NetAmbit InfoSource & e-Services Pvt Ltd, a financial products distribution company, has raised Rs 55 crore in a mix of equity and debt in Series C or the third round of institutional capital funding for the company. Existing investors Helion Venture Partners and Bessemer Venture Partners will put in Rs 40 crore of equity capital while Silicon Valley Bank subsidiary, SVB India Finance, will lend Rs 15 crore as venture debt, a top company official told VCCircle.

It was only last year that the company raised Rs 55 crore in second round of funding, led by Helion Venture Partners. In 2007, the financial distribution company had raised Rs 10 crore in its first round of funding from Bessemer Venture Partners.

This takes the total amount of equity capital raised by the company to about Rs 105 crore in the span of four years between two private equity investors. The entire rationale behind raising the venture debt in the latest round of funding was to maintain a healthy debt-equity ratio.

“We wanted to maintain a healthy debt-equity ratio. We have a minimal amount of debt on the company’s balance sheet as of now. Also, we are a services company and it is difficult to raise debt from banks otherwise. So we went for venture debt, which can participate along with private equity investors,” Girish Batra, chairman and managing director of NetAmbit, told VCCircle.

The VC-backed financial distribution company will use the money to fund its aggressive expansion plans on radar. “Right now, we are the largest financial products distribution company. We now want to become India’s financial retail super market,” said Batra.

NetAmbit is essentially about leveraging the strong distribution sale operations that the Noida-based company has built for itself in the last 10 years. It follows a brand agnostic model, which means selling financial products of any company. Recently, Anil Ambani Group firm Reliance Life Insurance has tied up with NetAmbit. With this tie-up, all products of Reliance Life Insurance can now be purchased through the offices and outlets of NetAmbit, spread across 140 locations across the country. What’s more, the Life Insurance Corporation of India (LIC), also in a tie-up with NetAmbit, is looking at over four-fold jump in new business income to Rs 5,000 crore in the current fiscal through this distribution tie-up, it has said.

With more than 4,000 employees on board, NetAmbit bills itself as the largest ‘non-affinity based direct sales model’ for distributing financial products in India. Affinity marketing means marketing products to new consumers on the basis of their past buying patterns or interests – for instance, offering international roaming plans to members of airlines’ frequent flyer programmes. In NetAmbit’s case, the opposite or non-affinity simply means selling to people whose needs and preferences are not known to you.
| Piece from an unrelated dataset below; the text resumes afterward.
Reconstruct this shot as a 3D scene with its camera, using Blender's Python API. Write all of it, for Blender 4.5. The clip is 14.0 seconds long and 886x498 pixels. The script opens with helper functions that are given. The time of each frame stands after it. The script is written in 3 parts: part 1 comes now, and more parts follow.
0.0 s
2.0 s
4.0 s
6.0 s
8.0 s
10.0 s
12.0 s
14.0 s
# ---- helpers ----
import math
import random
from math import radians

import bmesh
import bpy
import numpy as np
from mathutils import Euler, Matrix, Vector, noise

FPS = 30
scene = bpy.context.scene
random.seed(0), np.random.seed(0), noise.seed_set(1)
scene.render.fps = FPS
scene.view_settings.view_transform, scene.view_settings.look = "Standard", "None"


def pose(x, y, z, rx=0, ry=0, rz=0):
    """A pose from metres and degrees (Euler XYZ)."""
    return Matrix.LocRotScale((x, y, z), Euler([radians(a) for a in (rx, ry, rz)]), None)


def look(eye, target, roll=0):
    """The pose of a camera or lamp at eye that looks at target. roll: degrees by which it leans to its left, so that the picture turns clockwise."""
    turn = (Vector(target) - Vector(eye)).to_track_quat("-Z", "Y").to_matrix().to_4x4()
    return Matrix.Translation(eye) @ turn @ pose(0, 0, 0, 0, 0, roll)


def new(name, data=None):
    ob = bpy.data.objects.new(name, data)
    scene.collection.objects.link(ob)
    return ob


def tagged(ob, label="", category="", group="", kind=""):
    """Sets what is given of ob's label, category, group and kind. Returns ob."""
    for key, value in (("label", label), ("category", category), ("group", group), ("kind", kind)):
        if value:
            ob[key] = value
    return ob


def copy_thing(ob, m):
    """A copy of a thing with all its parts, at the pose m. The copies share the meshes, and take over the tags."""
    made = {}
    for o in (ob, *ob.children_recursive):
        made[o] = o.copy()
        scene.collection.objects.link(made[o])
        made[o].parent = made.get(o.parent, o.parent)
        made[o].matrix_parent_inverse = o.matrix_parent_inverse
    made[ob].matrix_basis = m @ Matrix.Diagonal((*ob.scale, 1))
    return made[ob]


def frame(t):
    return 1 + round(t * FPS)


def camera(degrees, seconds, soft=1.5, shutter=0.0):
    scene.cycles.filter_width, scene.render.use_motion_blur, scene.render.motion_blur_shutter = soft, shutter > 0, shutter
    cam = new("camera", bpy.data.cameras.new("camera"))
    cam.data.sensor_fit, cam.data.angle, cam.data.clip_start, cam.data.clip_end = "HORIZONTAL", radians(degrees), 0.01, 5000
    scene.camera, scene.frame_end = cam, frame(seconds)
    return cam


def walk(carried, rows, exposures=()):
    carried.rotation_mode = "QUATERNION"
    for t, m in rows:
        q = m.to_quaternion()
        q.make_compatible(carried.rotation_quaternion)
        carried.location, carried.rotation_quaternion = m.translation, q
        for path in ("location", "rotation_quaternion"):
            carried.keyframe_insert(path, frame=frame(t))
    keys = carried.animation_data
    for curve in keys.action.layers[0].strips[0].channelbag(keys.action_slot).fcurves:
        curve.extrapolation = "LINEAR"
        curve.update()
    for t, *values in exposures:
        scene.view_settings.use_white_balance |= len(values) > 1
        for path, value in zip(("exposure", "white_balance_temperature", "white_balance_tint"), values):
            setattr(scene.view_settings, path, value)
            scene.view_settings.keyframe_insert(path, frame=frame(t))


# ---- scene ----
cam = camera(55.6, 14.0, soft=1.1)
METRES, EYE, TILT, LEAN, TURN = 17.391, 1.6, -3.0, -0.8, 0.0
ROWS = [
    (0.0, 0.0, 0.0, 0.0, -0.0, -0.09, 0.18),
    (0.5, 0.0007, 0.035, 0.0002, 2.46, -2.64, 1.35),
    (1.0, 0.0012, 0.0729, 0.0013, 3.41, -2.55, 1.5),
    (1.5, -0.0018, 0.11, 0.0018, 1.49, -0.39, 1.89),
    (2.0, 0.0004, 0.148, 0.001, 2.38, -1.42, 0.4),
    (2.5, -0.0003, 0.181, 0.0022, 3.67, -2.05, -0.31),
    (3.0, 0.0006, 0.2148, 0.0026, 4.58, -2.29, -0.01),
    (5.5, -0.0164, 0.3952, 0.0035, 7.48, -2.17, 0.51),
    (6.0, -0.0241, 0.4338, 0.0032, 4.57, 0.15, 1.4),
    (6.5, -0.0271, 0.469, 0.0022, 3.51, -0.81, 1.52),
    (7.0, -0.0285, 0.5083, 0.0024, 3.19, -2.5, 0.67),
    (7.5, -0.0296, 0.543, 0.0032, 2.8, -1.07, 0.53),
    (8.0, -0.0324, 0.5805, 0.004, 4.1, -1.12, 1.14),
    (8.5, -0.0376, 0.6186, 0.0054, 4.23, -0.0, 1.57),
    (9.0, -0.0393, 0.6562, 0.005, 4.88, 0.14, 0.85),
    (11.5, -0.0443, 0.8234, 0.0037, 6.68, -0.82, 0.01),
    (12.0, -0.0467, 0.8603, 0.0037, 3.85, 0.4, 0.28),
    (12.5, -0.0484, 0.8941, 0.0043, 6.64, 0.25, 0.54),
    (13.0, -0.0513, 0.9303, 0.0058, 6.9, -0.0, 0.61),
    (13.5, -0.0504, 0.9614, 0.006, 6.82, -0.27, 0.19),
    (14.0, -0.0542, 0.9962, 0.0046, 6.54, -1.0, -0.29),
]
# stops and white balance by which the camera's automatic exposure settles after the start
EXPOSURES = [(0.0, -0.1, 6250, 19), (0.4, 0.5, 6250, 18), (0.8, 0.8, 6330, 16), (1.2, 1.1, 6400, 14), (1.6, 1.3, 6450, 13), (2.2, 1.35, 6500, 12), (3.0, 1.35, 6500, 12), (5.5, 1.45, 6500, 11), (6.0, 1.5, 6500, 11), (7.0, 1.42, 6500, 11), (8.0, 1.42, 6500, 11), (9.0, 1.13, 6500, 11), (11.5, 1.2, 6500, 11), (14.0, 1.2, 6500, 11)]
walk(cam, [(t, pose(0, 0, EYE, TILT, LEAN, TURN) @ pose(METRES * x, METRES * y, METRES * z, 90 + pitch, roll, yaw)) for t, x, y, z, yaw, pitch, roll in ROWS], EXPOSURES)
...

For the year ended March, 2010, NetAmbit sold insurance policies worth Rs 450 crore, of which new policies accounted for Rs 200 crore. The company has also pioneered the direct marketing model, which is now generically referred to as the ‘NetAmbit Model’ in the industry.
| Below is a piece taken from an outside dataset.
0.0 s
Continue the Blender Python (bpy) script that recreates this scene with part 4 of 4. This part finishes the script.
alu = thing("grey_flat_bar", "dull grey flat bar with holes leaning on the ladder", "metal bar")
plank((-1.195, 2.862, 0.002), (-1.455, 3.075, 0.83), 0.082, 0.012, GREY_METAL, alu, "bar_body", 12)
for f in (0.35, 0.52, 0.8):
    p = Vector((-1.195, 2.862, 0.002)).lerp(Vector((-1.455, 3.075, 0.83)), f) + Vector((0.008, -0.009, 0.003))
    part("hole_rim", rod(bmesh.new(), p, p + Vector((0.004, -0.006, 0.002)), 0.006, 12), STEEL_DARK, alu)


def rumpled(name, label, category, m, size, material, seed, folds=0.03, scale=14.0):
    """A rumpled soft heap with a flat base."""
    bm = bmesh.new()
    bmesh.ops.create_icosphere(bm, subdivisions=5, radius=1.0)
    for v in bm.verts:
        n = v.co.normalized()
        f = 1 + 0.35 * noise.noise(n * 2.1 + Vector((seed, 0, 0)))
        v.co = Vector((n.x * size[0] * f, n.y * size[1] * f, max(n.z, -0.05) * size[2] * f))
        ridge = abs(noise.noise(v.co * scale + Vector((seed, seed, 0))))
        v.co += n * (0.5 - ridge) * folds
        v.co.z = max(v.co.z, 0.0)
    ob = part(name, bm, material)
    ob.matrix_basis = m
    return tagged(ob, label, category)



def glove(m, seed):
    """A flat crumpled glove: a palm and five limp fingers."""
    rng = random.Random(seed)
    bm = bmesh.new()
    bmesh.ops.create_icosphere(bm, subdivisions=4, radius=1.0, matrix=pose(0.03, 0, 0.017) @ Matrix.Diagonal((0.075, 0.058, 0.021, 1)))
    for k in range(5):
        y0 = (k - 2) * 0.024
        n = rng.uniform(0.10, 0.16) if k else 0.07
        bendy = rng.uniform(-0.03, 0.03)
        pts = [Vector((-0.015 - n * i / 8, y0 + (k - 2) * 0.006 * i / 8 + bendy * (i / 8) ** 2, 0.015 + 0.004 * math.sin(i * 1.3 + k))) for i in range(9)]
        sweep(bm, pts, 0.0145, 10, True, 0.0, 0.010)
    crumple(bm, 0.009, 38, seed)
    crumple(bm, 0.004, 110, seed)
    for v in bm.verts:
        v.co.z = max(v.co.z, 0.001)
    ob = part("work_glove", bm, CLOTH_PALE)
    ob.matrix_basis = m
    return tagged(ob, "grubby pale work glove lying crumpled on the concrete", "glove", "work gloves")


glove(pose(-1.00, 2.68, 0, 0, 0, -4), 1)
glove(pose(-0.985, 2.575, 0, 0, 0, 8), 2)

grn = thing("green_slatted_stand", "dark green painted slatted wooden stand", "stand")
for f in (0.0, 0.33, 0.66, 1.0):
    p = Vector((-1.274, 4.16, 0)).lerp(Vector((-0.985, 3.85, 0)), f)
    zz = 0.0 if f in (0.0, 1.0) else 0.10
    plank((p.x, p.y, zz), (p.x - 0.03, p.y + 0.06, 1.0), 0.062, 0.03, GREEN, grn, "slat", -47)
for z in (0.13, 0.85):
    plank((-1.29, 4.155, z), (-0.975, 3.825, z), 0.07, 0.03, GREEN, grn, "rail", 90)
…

According to Batra, NetAmbit is looking at revenues of Rs 100-Rs 160 crore by the end of this fiscal year. As of now, it is already recording revenues in the range of Rs 100 crore. The company is also looking at a headcount of about 10,000 employees and 400 locations by 2013, up from its current strength of 4,000 employees and 150 locations. “The idea is to go deeper into tier II-tier III cities, which is where the growth lies.” About 60-70 per cent of the company’s business comes from these areas, Batra added.
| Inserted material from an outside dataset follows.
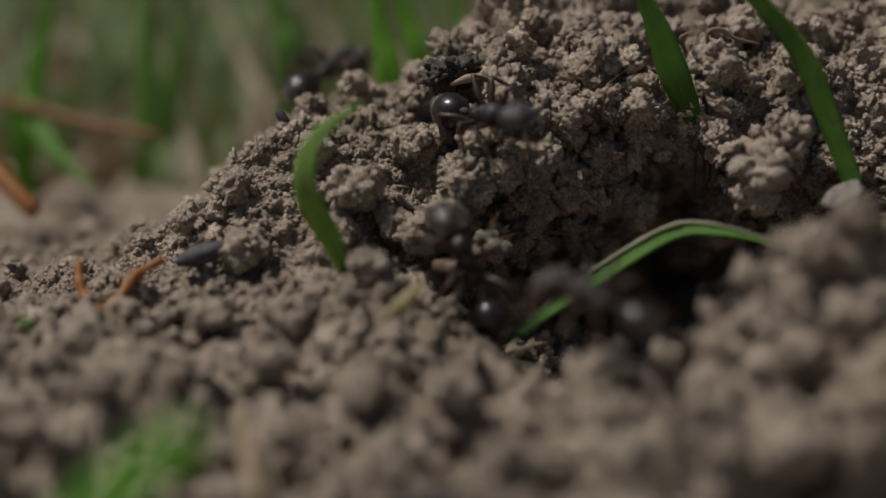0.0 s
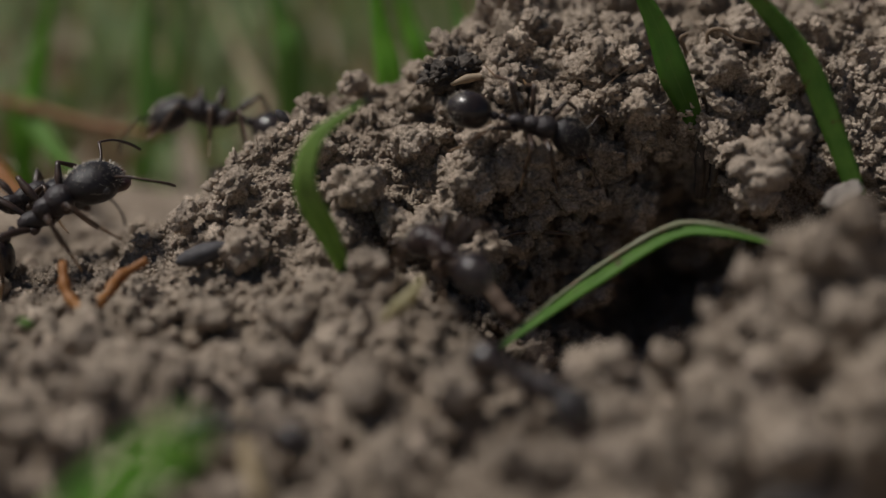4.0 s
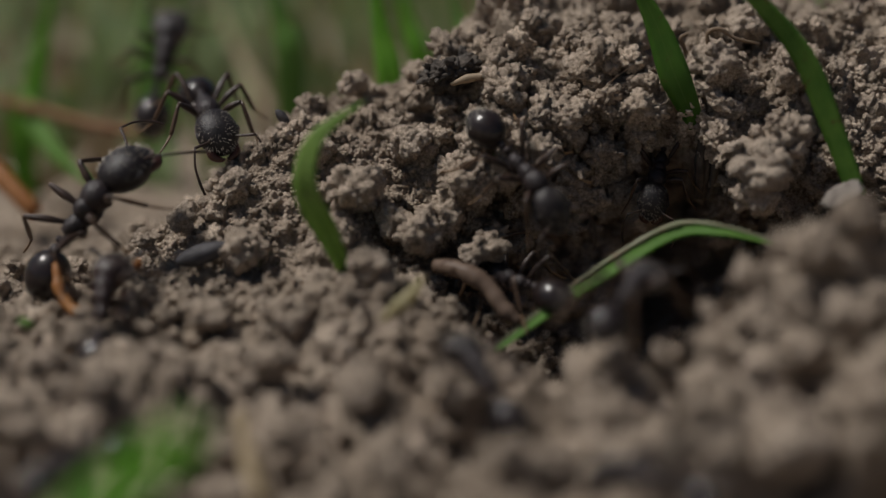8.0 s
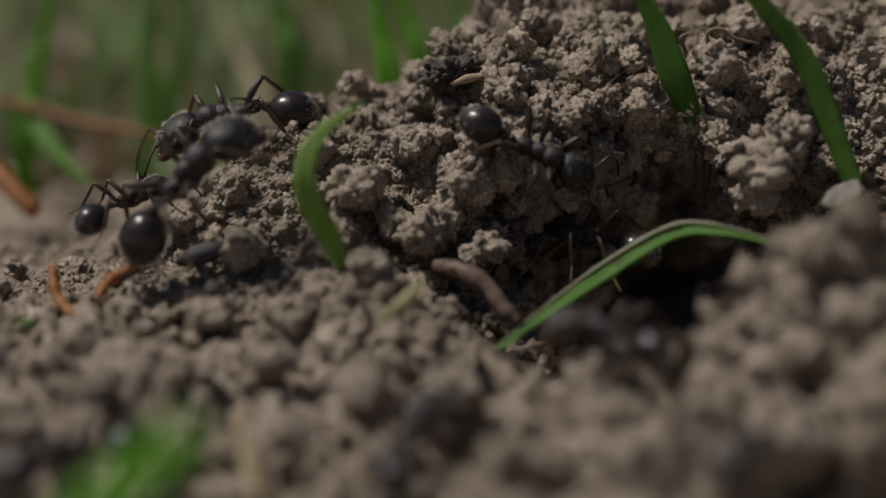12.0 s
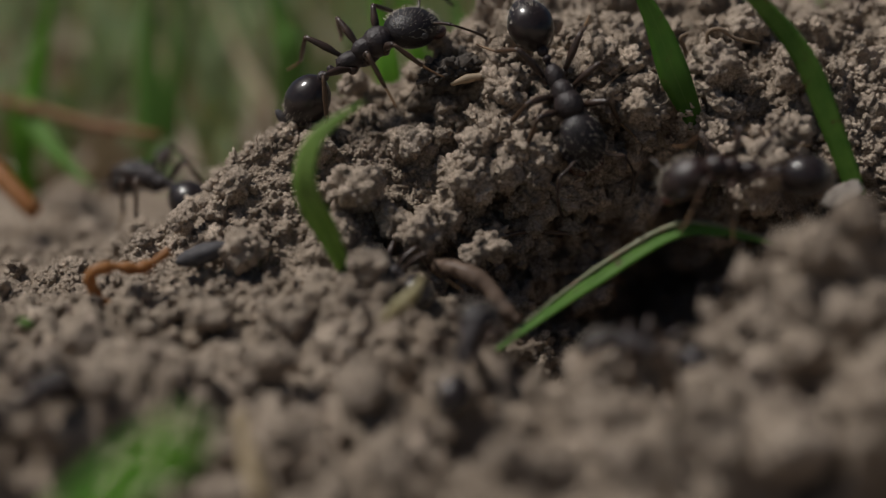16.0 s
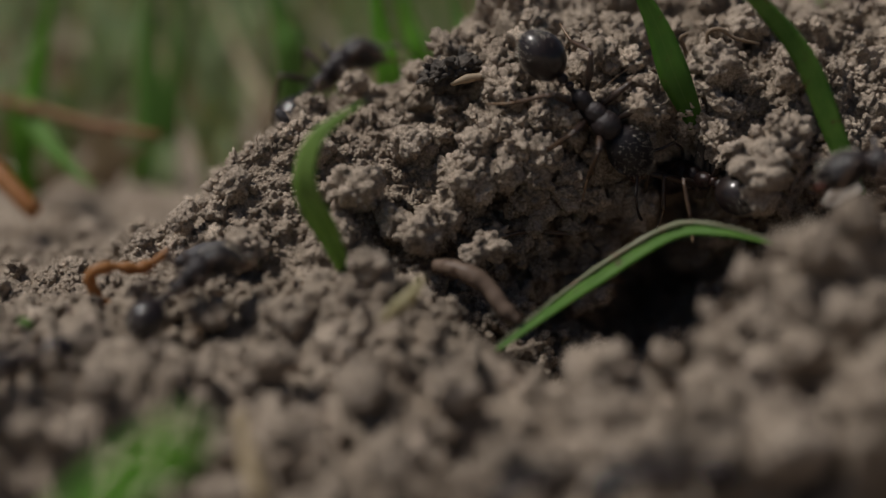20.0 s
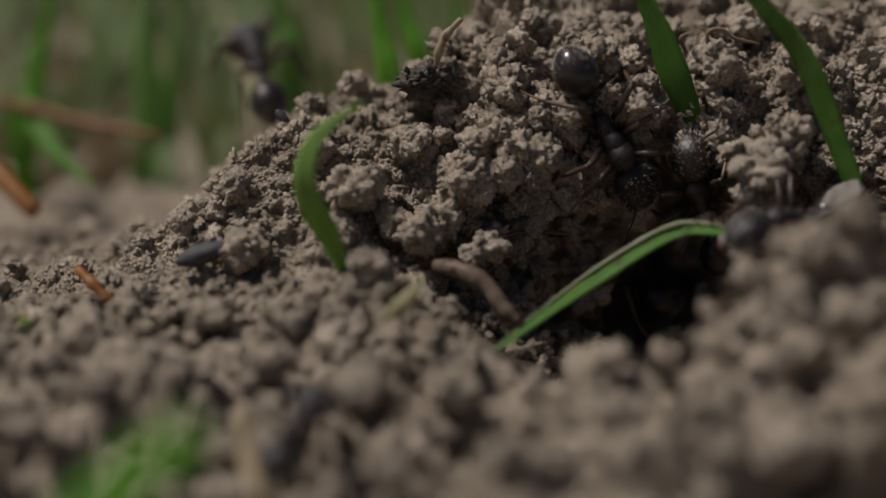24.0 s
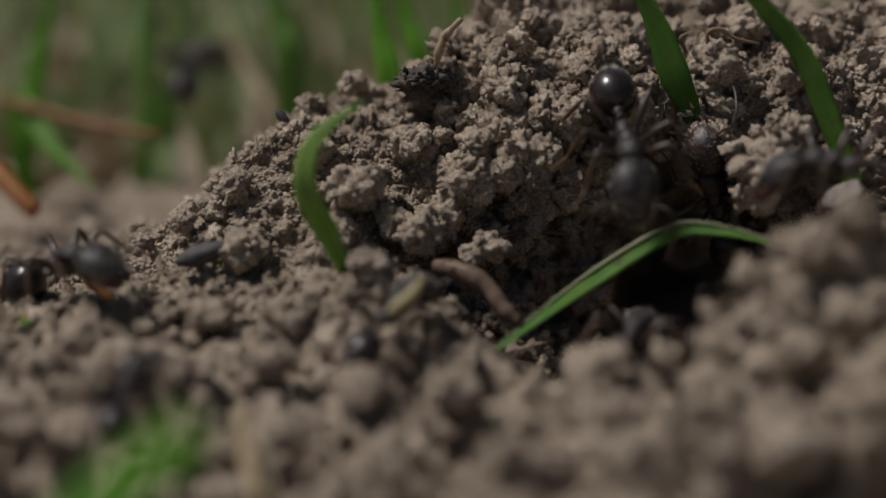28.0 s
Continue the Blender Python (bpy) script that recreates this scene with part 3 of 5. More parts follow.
def bristle_bm(centre, radii, count, seed, keep, lean):
    """Fine spikes standing on an ovoid where keep(direction) holds."""
    bm = bmesh.new()
    rng = random.Random(seed)
    for k in range(count):
        z, a = rng.uniform(-1, 1), rng.uniform(0, 6.28)
        s = math.sqrt(1 - z * z)
        d = Vector((z, s * math.cos(a), s * math.sin(a)))
        if not keep(d):
            continue
        p = Vector(centre) + Vector((d.x * radii[0], d.y * radii[1], d.z * radii[2]))
        e = p + (d + lean).normalized() * rng.uniform(0.12, 0.3)
        side = d.orthogonal().normalized() * 0.015
        third = d.cross(side).normalized() * 0.015
        b = [bm.verts.new((p + q) * MM) for q in (side, third - side, -third)]
        tip = bm.verts.new(e * MM)
        for i in range(3):
            bm.faces.new((b[i], b[(i + 1) % 3], tip))
    return bm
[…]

The company is also open to acquisitions. It is actively looking at companies which have strong offline asset distribution networks in tier II and tier III cities. Recently, the company also acquired, a personal finance portal, to establish a presence in the expanding Internet space.

For the ‘hub and spoke’ financial products distributor, a public market listing is also on the cards. The company, which has consistently raised VC fundings, is confident of an IPO by 2013-14. “We plan to go for a public markets listing by 2013-14 when we become a Rs 600 crore company," Batra adds.

According to VCCedge, the financial research platform of VCCircle, private equity investments in the banking and financial services sector have been on the rise with nearly 44 deals worth $1.4 billion in the sector during 2010. Last month, global venture capital firm Walden International invested $6 million in, an online distributor of consumer loans and insurance products.